Tell how many lines carry the word "carried"; the reply is the number and nothing else.
• • • •
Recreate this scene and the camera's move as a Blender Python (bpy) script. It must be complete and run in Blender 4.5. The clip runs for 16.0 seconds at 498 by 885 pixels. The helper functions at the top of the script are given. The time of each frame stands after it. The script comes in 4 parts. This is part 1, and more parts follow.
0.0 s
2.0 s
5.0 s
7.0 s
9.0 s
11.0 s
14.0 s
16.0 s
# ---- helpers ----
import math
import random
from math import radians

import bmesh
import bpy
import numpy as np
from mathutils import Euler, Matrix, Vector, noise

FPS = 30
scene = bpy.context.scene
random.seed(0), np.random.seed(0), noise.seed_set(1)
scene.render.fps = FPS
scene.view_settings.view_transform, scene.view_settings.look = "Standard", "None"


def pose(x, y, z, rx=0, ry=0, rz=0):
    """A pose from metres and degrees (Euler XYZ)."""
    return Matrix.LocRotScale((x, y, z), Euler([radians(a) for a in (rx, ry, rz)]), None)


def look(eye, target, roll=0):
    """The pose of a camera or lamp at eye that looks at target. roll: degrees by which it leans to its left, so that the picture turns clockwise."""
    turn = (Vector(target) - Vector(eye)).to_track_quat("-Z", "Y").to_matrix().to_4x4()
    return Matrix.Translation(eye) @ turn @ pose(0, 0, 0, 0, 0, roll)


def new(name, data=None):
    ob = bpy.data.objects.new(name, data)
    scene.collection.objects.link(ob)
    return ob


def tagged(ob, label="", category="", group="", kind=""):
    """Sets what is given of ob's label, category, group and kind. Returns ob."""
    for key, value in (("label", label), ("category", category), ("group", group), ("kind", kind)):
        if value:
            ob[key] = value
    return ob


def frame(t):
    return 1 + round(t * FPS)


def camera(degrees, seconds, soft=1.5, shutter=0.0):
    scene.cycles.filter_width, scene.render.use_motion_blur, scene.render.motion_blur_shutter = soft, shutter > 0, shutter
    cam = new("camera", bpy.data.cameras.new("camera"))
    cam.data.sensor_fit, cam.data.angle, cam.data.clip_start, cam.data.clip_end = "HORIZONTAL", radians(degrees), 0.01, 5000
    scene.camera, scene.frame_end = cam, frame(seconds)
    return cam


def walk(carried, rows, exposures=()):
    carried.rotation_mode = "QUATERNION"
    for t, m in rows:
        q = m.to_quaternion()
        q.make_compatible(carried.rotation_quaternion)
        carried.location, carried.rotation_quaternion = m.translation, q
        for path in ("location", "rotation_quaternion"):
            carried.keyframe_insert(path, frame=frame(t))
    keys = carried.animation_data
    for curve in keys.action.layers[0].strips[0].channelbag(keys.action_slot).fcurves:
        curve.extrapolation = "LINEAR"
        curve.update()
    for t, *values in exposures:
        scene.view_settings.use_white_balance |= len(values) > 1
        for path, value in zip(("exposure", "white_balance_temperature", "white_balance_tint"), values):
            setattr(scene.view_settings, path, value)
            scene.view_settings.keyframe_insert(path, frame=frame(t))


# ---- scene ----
• • • •
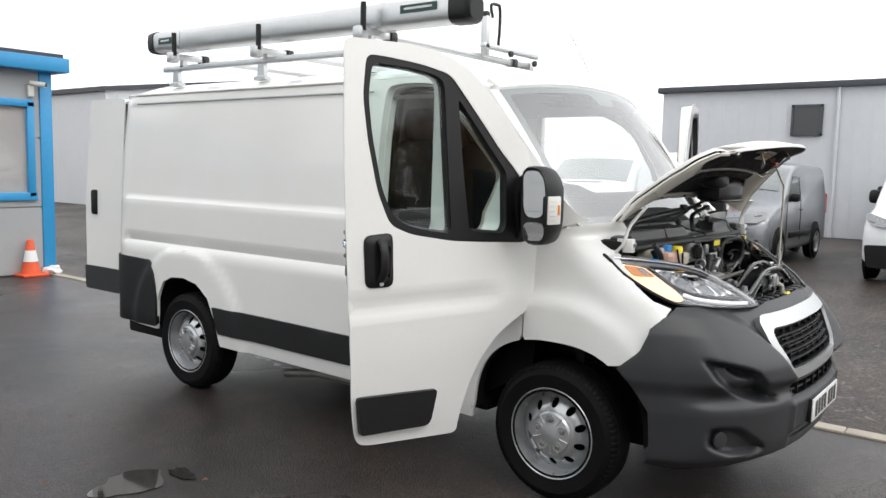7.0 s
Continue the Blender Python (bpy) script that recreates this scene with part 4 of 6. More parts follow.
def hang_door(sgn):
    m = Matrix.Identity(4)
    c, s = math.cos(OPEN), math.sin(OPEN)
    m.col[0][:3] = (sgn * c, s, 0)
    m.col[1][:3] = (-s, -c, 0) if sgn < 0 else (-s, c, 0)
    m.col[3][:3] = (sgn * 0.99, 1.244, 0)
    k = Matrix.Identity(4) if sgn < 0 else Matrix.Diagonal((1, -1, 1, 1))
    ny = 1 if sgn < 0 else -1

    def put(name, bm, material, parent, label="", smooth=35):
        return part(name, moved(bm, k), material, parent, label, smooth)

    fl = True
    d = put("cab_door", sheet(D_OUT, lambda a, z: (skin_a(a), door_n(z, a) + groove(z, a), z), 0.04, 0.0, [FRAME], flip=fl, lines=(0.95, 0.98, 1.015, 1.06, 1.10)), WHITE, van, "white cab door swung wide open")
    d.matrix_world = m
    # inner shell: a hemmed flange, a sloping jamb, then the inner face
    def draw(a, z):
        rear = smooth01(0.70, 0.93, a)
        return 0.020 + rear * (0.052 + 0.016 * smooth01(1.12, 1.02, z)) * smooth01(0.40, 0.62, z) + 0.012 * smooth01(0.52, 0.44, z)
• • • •
- _Output_
6